Yelp / mrjob

Run MapReduce jobs on Hadoop or Amazon Web Services
http://packages.python.org/mrjob/
Other
2.61k stars 587 forks source link

Warn when "run()" doesn't appear in mr script #592

Open kevinburke opened 11 years ago

kevinburke commented 11 years ago

Hey, just wanted to share an experience I had trying to run a MRJob from another script.

The main.py script looked something like this:

import bagcheck

def main():
    # I thought I could specify S3 urls in the args list, turns out you can't
    mr_job = bagcheck.Bagcheck(args=['-r', 'emr'])  
    with mr_job.make_runner() as runner:
        runner.run()

if __name__ == "__main__":
    main()

Then the actual job looks something like this:

from mrjob.job import MRJob

class Bagcheck(MRJob):

    def emr_job_runner_kwargs(self):
        return {
            'hadoop_version': '0.20',
            'mr_job_script': 'bagcheck.py',
            'cmdenv': {
                'REALM': os.getenv('REALM')
            },
        }

    def mapper(self, _, line):
        # do some stuff

    def reducer(self, key, lines):
        # do some stuff

First the script just waited forever for input, until (I think) I remembered to echo an s3 url and pipe it to python.

Then I kept getting a "step description is empty!" message. I tried redefining steps() in the Bagcheck class, but that didn't do anything. Eventually I realized I was missing the

if __name__ == "__main__":
    Bagcheck.run()

lines at the bottom of bagcheck.py.

What's the lesson or the improvement to be made? I'm not sure. I wanted to run the mrjob from another Python script to avoid piping over stdout to a separate script, but it appears MRJob is set up much better for the 'streaming-over-stdout' use case.

It also appears running MRJob from a separate script is swallowing the usual stderr from MRJob, which is why calling main.py without s3 urls just waited forever without doing anything or echoing anything. I'm trying to figure out how to add a verbose flag to the separate script runner now.

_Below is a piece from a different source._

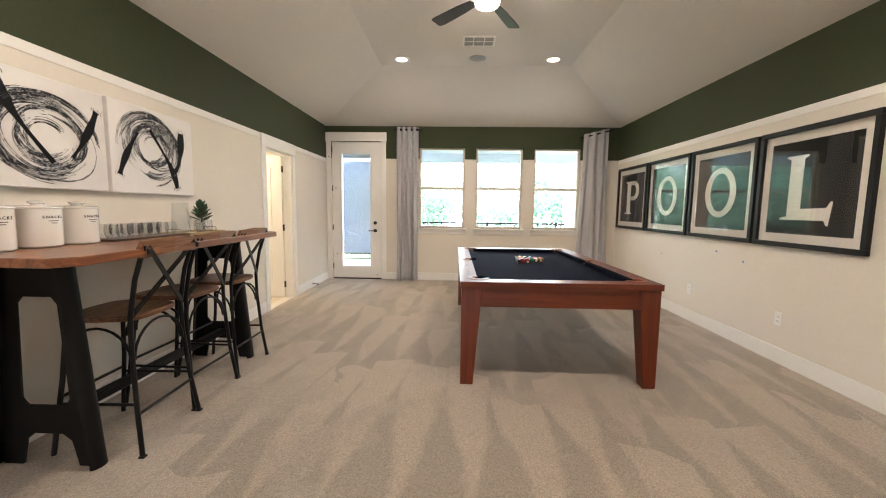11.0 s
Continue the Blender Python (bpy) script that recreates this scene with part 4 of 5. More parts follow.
# ---------------------------------------------------------------- bar table
BX0, BX1, BY0, BY1, BZ = 2.075, 3.99, 3.755, 4.485, 1.343
bt = thing("bar_table", "long bar-height table, acacia top on black metal trestles", "bar table", pose(0, 0, LOFT))
bz = BZ - LOFT
bm = bmesh.new()
edge = [(BX0, BY1), (BX0, BY0 + 0.075), (BX0 + 0.075, BY0), (BX1 - 0.075, BY0), (BX1, BY0 + 0.075), (BX1, BY1)]
prism(bm, edge, 2, bz - 0.040, bz)
bmesh.ops.bevel(bm, geom=bm.edges[:], offset=0.004, segments=1, affect="EDGES")
part("tabletop", bm, BARWOOD, bt, "oiled acacia plank top with clipped corners")
STEELB = material("powder_black", (0.0042, 0.004, 0.004), 0.48, 0.0, 0.2, 8, 0.05, 150, spec=0.2)


def trestle(x):
    """An A-shaped sheet-metal leg with a tall slot and an arched foot, its front edge rolled."""
    yc, h = 4.205, bz - 0.040
    wt, wb = 0.158, 0.245
    def w(z):
        return wb + (wt - wb) * z / h
    bm = bmesh.new()
    for s in (-1, 1):
        prism(bm, [(yc + s * w(0), 0), (yc + s * (w(0) - 0.10), 0), (yc + s * (w(0.16) - 0.115), 0.13), (yc + s * (w(0.16) - 0.16), 0.165), (yc, 0.165), (yc, 0.31), (yc + s * (w(0.30) - 0.125), 0.31), (yc + s * (w(0.33) - 0.095), 0.345), (yc + s * (w(h - 0.22) - 0.075), h - 0.22), (yc + s * (w(h - 0.18) - 0.10), h - 0.185), (yc, h - 0.185), (yc, h), (yc + s * w(h), h)][::s], 0, x - 0.006, x + 0.006)
        r = 0.045
        ring0, ring1 = [], []
        for i in range(9):
            an = math.pi * i / 8
            dx, dy = r * math.cos(an), s * 0.030 * math.sin(an)
            ring0.append(bm.verts.new((x + dx, yc + s * (w(0) - 0.012) + dy, 0)))
            ring1.append(bm.verts.new((x + dx, yc + s * (w(h) - 0.012) + dy, h)))
        for i in range(8):
            bm.faces.new((ring0[i], ring0[i + 1], ring1[i + 1], ring1[i]))
    bmesh.ops.recalc_face_normals(bm, faces=bm.faces[:])
    ob = part("trestle", bm, STEELB, bt, "black sheet-metal A-frame leg", True)
    return ob


trestle(2.365)
trestle(3.80)
part("foot_beam", boxes((2.365, 3.80, 4.175, 4.235, 0.20, 0.25), bevel=0.008), STEELB, bt, "black footrest beam")

# bar chairs
def bar_chair():
    t = thing("bar_chair", "black iron cross-back bar chair with elm wood seat", "bar chair", None, "bar chairs")
    W, D, SH, BH = 0.185, 0.185, 0.725, 1.115
    bm = bmesh.new()
    pts = []
    for i in range(32):
        a = 2 * math.pi * i / 32
        ca, sa = math.cos(a), math.sin(a)
        pts.append((0.205 * math.copysign(abs(ca) ** 0.45, ca) * (1.0 if sa > 0 else 0.93), 0.20 * math.copysign(abs(sa) ** 0.45, sa)))
    prism(bm, pts, 2, SH - 0.028, SH)
    bmesh.ops.bevel(bm, geom=[e for e in bm.edges if abs(e.verts[0].co.z - e.verts[1].co.z) < 1e-5], offset=0.007, segments=2, affect="EDGES")
    part("seat", bm, SEATWOOD, t, "worn elm wood seat", True)
    def rod(name, pts, r=0.0115, label=""):
        cu = bpy.data.curves.new(name, "CURVE")
        cu.dimensions = "3D"
        cu.bevel_depth, cu.bevel_resolution = r, 2
        sp = cu.splines.new("POLY")
        sp.points.add(len(pts) - 1)
        for p, c in zip(sp.points, pts):
            p.co = (*c, 1)
        cu.use_fill_caps = True
        cu.materials.append(IRON)
        ob = new(name, cu)
        ob.parent = t
        return tagged(ob, label)
    for s in (-1, 1):
        rod("back_leg", [(s * 0.235, -0.235, 0.0), (s * 0.212, -0.205, 0.25), (s * 0.195, -0.185, 0.55), (s * 0.190, -0.185, SH), (s * 0.190, -0.222, 0.92), (s * 0.192, -0.282, BH - 0.02)], 0.0125)
        rod("front_leg", [(s * 0.222, 0.235, 0.0), (s * 0.195, 0.180, 0.40), (s * 0.175, 0.155, SH - 0.03)], 0.0125)
        part("foot_cap", boxes((s * 0.235 - 0.015, s * 0.235 + 0.015, -0.25, -0.22, 0.0, 0.012), bevel=0.003), IRON, t)
        # arched brace under the seat's side
        arch = [(s * 0.19, -0.175 + 0.165 * (1 - math.cos(math.pi * i / 12)), 0.50 + 0.165 * math.sin(math.pi * i / 12)) for i in range(13)]
        rod("side_brace", arch, 0.007)
        rod("side_stretcher", [(s * 0.208, -0.208, 0.27), (s * 0.206, 0.200, 0.27)], 0.008)
    arch = [(0.185 * math.cos(math.pi * i / 14), -0.19, 0.50 + 0.175 * math.sin(math.pi * i / 14)) for i in range(15)]
    rod("back_brace", arch, 0.007)
    rod("back_stretcher", [(-0.214, -0.21, 0.22), (0.214, -0.21, 0.22)], 0.008)
    rod("front_stretcher", [(-0.205, 0.20, 0.30), (0.205, 0.20, 0.30)], 0.009)
    for s in (-1, 1):
        bm = bmesh.new()
        a, b = Vector((s * 0.186, -0.298, BH - 0.03)), Vector((-s * 0.186, -0.192, SH + 0.005))
        d = b - a
        q0 = d.normalized()
        side = q0.cross(Vector((0, 1, 0))).normalized()
        up = side.cross(q0)
        M = Matrix((q0, side, up)).transposed().to_4x4()
        M.translation = (a + b) / 2
        box(bm, -d.length / 2, d.length / 2, -0.014, 0.014, -0.0025 + s * 0.003, 0.0025 + s * 0.003, m=M)
        part("cross_strap", bm, IRON, t, "flat iron cross strap")
    bm = bmesh.new()
    pts = [(-0.225, BH - 0.045), (-0.215, BH - 0.085), (0.0, BH - 0.075), (0.215, BH - 0.085), (0.225, BH - 0.045), (0.205, BH + 0.0), (0.0, BH + 0.012), (-0.205, BH + 0.0)]
    prism(bm, pts, 1, -0.292, -0.272)
    for v in bm.verts:
        v.co.y += 0.35 * (v.co.x ** 2) - 0.10 * (v.co.z - BH) - 0.012
    part("top_rail", bm, SEATWOOD, t, "elm wood top rail")
    for s in (-1, 1):
        part("rivet", boxes((s * 0.192 - 0.011, s * 0.192 + 0.011, -0.312, -0.296, BH - 0.065, BH - 0.035), bevel=0.005), IRON, t)
    return t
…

sirpengi commented 11 years ago

What do you mean by "I thought I could specify S3 urls in the args list, turns out you can't". I'm working with mrjob 0.3.5 and I've got some extensive tooling written that handles everything within python code, and my jobs are passing upwards of 20+ s3 urls as the input for any one job. Assuming you're not using 0.4dev and it's not a regress there, can you retry and report back with whatever issue you've encountered?

coyotemarin commented 11 years ago

Changing this ticket to checking the mr_*.py script for the string run() and issuing a warning if it's missing, which would have caught your mistake.